The satisfaction involved in seeing places you know on TV seems unconcerned by context. In 2005 one of the London bombers had lived a few of streets up from my house in Beeston. I was fixated by the news footage of policeman standing outside a cordoned off house that I could have walked to in 3 or 4 minutes.

Monday, 5 April 2010

Landscape connections

Hi All, 

I got back from my trip to London on Saturday, and saw some good exhibitions. The one that stuck out the most was Arshile Gorky at Tate Modern. I'd been looking forward to this for a long time.


Gorky's relationship to the landscape was something that came through in the exhibition - though not in a overly representational way. 

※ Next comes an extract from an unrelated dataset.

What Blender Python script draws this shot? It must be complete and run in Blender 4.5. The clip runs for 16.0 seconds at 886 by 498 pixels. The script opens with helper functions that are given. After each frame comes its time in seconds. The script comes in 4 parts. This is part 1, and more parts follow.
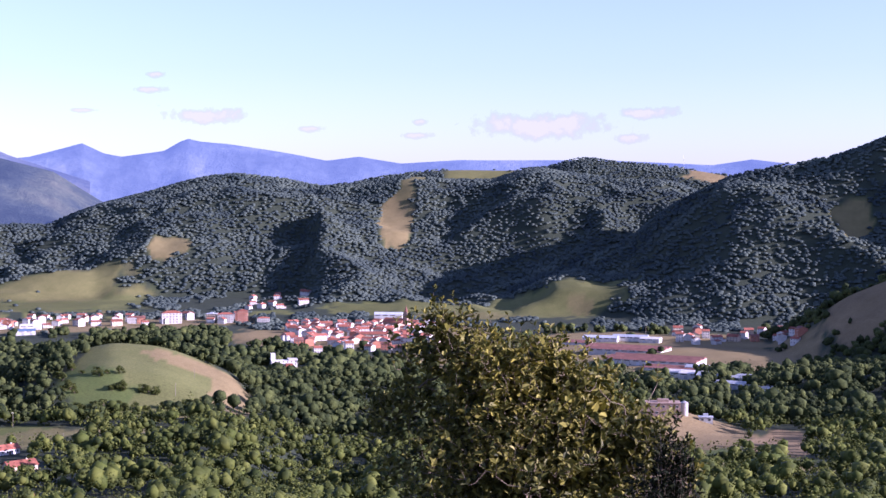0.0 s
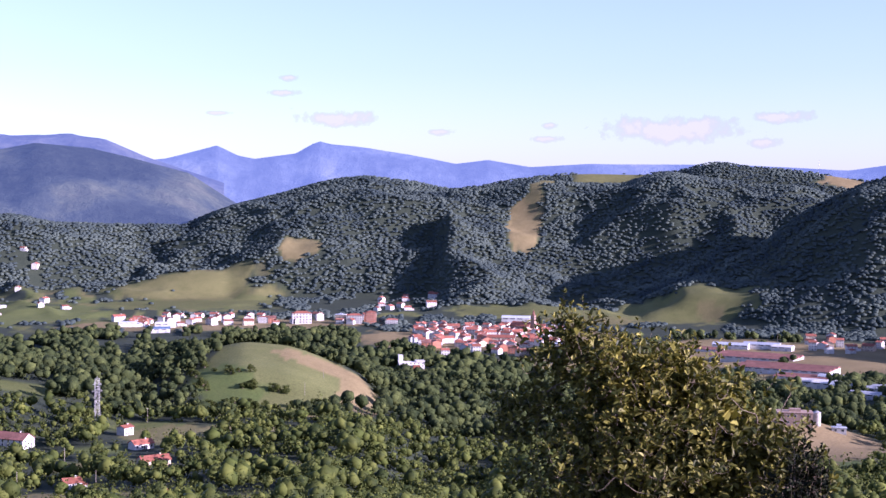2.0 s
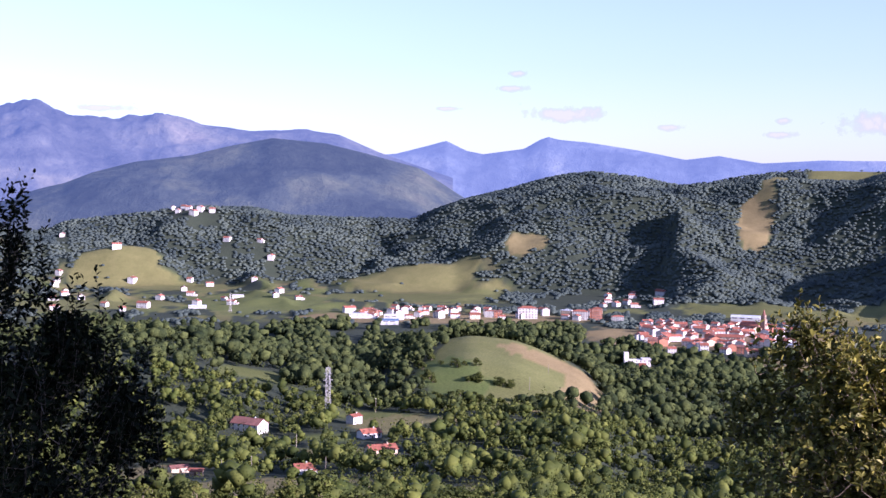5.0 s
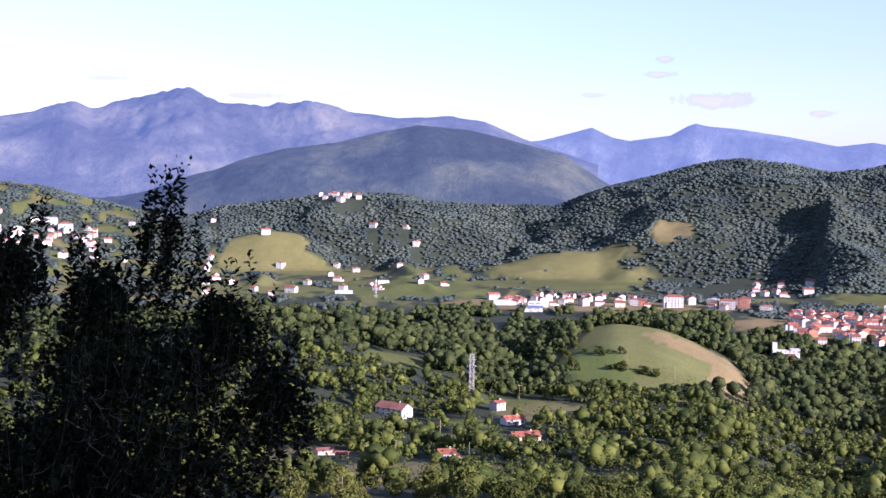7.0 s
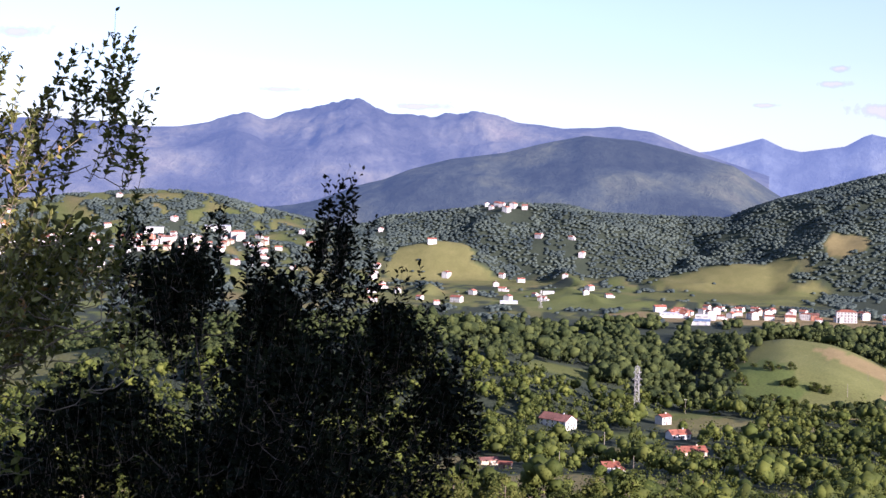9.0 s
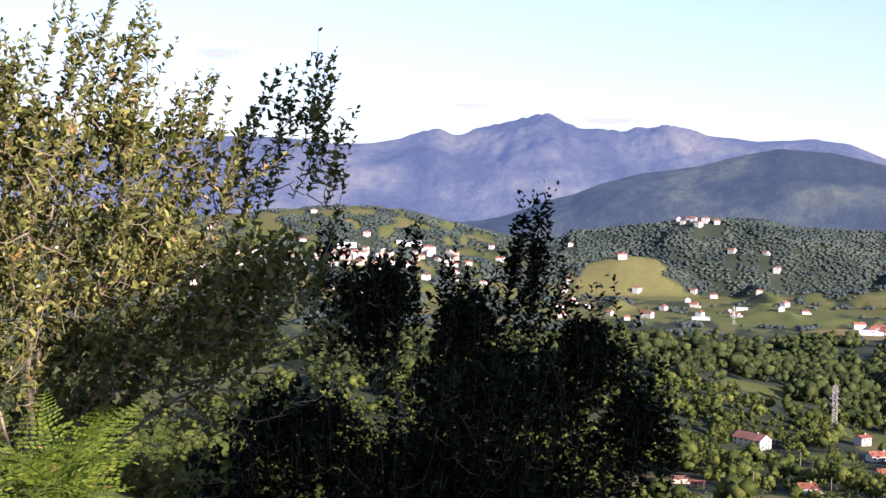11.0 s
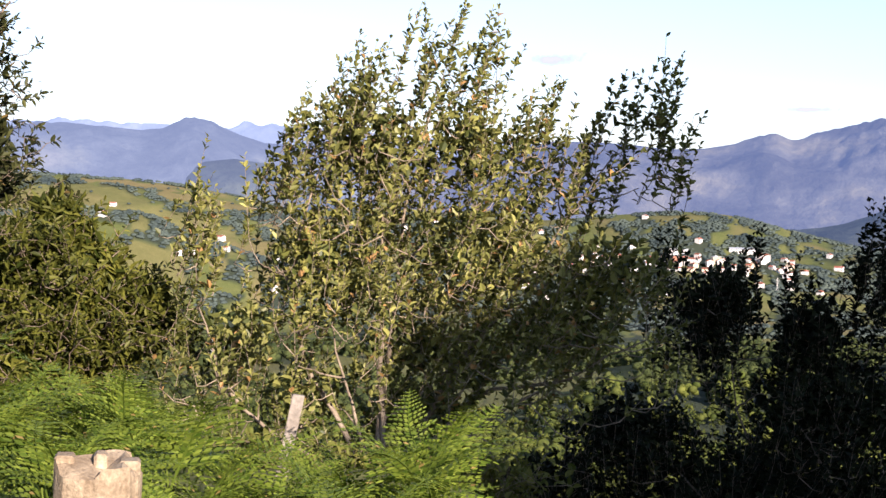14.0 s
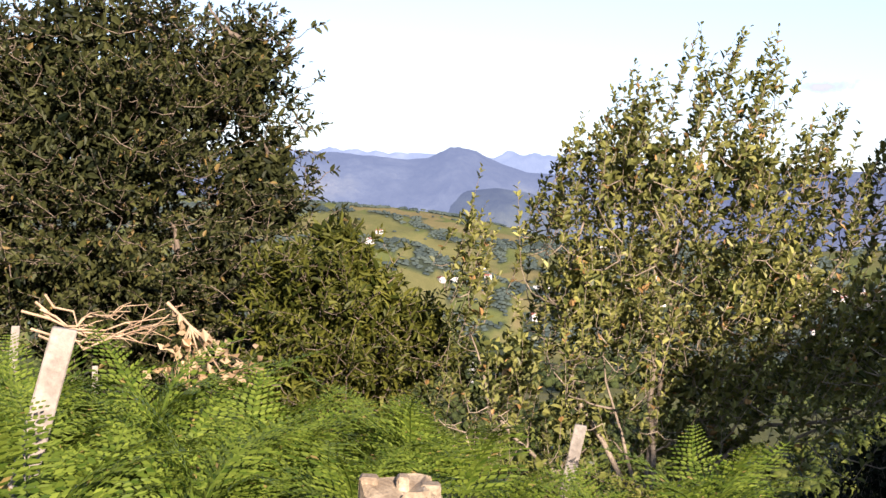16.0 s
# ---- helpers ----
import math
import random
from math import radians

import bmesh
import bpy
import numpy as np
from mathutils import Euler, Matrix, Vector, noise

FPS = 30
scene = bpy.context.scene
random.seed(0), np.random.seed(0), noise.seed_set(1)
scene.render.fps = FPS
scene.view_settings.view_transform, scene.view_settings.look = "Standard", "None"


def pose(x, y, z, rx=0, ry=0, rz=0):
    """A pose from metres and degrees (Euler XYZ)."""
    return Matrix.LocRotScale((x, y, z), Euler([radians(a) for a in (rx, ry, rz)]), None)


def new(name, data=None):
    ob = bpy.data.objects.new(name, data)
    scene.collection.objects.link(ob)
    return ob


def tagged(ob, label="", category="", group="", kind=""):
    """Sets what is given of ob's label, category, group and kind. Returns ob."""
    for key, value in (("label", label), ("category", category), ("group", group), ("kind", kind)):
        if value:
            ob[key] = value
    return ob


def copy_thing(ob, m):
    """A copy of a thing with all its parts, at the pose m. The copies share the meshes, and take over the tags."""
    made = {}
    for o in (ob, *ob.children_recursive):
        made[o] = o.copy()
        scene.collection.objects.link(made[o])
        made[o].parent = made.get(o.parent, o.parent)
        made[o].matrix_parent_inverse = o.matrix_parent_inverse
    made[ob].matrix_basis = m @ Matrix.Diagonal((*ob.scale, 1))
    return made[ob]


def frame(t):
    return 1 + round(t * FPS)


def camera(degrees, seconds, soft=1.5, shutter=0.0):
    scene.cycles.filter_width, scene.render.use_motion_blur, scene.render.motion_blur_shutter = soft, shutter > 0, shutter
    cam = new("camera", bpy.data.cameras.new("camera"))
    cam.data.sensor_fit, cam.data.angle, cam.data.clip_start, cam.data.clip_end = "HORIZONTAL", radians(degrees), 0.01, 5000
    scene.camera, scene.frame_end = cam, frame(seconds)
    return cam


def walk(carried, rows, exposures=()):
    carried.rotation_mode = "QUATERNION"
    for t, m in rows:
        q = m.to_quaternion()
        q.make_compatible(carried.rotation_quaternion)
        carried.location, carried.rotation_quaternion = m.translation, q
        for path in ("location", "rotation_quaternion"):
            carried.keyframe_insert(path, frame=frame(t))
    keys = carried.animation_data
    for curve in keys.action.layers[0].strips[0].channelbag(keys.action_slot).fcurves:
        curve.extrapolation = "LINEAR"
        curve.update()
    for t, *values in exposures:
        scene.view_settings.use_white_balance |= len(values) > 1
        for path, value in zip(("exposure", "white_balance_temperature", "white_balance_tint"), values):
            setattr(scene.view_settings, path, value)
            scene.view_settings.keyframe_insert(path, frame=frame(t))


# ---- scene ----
# Plan: the camera turns on the spot on a hillside, held at arm's length from a pivot at the origin.
# Directions are given as azimuth (degrees, to the left of the first view) and elevation (degrees) from the eye.
cam = camera(34.8, 16.0)
EYE, ARM = 1.6, 0.5
ROWS = [
    (0.0, 0.00, -2.50, -0.10),
    (0.5, 1.20, -2.69, -0.39),
    (1.0, 2.42, -2.66, -0.74),
    (1.5, 3.75, -2.69, -0.66),
    (2.0, 5.21, -2.39, -0.51),
    (2.5, 6.73, -2.55, -0.42),
    (3.0, 8.27, -2.55, -0.63),
    (3.5, 9.82, -2.54, -0.74),
    (4.0, 11.38, -2.58, -0.80),
    (6.5, 18.77, -3.07, -0.89),
    (7.0, 20.26, -3.30, -0.94),
    (7.5, 21.86, -3.40, -1.16),
    (8.0, 23.43, -3.25, -1.07),
    (8.5, 25.14, -3.14, -0.92),
    (9.0, 26.98, -3.00, -1.18),
    (11.5, 36.57, -2.72, -1.01),
    (12.0, 38.50, -3.00, -1.39),
    (12.5, 40.48, -2.84, -1.48),
    (13.0, 42.57, -2.85, -1.37),
    (13.5, 45.05, -2.75, -1.01),
    (14.0, 48.00, -2.53, -1.16),
    (14.5, 51.07, -2.41, -1.33),
    (15.0, 53.97, -2.16, -1.74),
    (15.5, 56.12, -1.83, -1.82),
    (16.0, 58.57, -1.59, -1.53),
]
walk(cam, [(t, pose(-ARM * math.sin(radians(yaw)), ARM * math.cos(radians(yaw)), EYE, 90 + pitch, roll, yaw)) for t, yaw, pitch, roll in ROWS],
     exposures=[(0.0, 1.5, 4900, 50), (8.0, 1.48, 5180, 36), (16.0, 1.44, 5750, 22)])

# ---- light ----
SUN_AZ, SUN_EL = -104.0, 19.0
world = bpy.data.worlds.new("sky")
scene.world = world
world.use_nodes = True
wn = world.node_tree.nodes
sky = wn.new("ShaderNodeTexSky")
sky.sky_type, sky.sun_disc = "NISHITA", False
sky.sun_elevation, sky.sun_rotation = radians(SUN_EL), radians(-SUN_AZ)
sky.air_density, sky.dust_density, sky.ozone_density = 1.0, 0.4, 2.0
thin = wn.new("ShaderNodeHueSaturation")  # evening haze pales the blue
thin.inputs["Saturation"].default_value = 0.72
world.node_tree.links.new(sky.outputs[0], thin.inputs["Color"])
world.node_tree.links.new(thin.outputs[0], wn["Background"].inputs[0])
wn["Background"].inputs[1].default_value = 0.07
sun = new("sun", bpy.data.lights.new("sun", "SUN"))
sun.data.energy, sun.data.angle, sun.data.color = 5.0, radians(0.5), (1.0, 0.84, 0.62)
sun.rotation_euler = (radians(90 - SUN_EL), 0, radians(SUN_AZ + 180))

# ---- helpers of this place ----


def spot(az, el, r, yaw=None):
    """The place in direction az, el, r metres off on the plan, from the pivot or from the eye as it stands when turned by yaw."""
    a, arm, b = radians(az), 0.0 if yaw is None else ARM, radians(yaw or 0.0)
    return Vector((-r * math.sin(a) - arm * math.sin(b), r * math.cos(a) + arm * math.cos(b), EYE + r * math.tan(radians(el))))


def plan(az, r):
    a = radians(az)
    return -r * math.sin(a), r * math.cos(a)


def mesh_of(name, verts, faces, mats, smooth=False, slots=None):
    """A mesh from arrays: verts n x 3 and faces m x k (all of one size)."""
    verts, faces = np.asarray(verts, dtype=np.float32), np.asarray(faces, dtype=np.int32)
    me = bpy.data.meshes.new(name)
    k = faces.shape[1]
    me.vertices.add(len(verts))
    me.vertices.foreach_set("co", verts.ravel())
    me.loops.add(faces.size)
    me.loops.foreach_set("vertex_index", faces.ravel())
    me.polygons.add(len(faces))
    me.polygons.foreach_set("loop_start", np.arange(0, faces.size, k, dtype=np.int32))
    for m in mats if isinstance(mats, (list, tuple)) else [mats]:
        me.materials.append(m)
    if slots is not None:
        me.polygons.foreach_set("material_index", np.asarray(slots, dtype=np.int32))
    me.polygons.foreach_set("use_smooth", np.full(len(faces), smooth))
    me.update(calc_edges=True)
    return me


def part(name, bm, material, parent, label=""):
    """Links a bmesh as one mesh object under a thing or a part."""
    me = bpy.data.meshes.new(name)
    bm.to_mesh(me)
    bm.free()
    me.materials.append(material)
    ob = new(name, me)
    ob.parent = parent
    return tagged(ob, label)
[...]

At the beginning of the exhibition he was painting big abstract works, with the influence of cubism running through them. He really piled on the paint, resulting in thick canvases, with ridges and crevasses helping to define the thick lines of the forms. They looked really heavy and hard won canvases, with lots of layering going on. 

Halfway through the exhibition, there were a series of pen, ink and wax coloured drawings - all titled 'Virginia Landscape'. This is where the show really came alive, as his lines and colours were able to interact freely across the paper.

He made these works in the countryside in Virginia. I really took something from this, as he was inspired and spurred on to create new and freer works in response to these new surroundings - but not in a a representational manner. It's more the simple fact of being in this new environment that then gave him the impetus and energy to create new work.  

I took heart that these abstract paintings with all manner of marks, shapes and formations in them, could  still be rooted in the real world around him.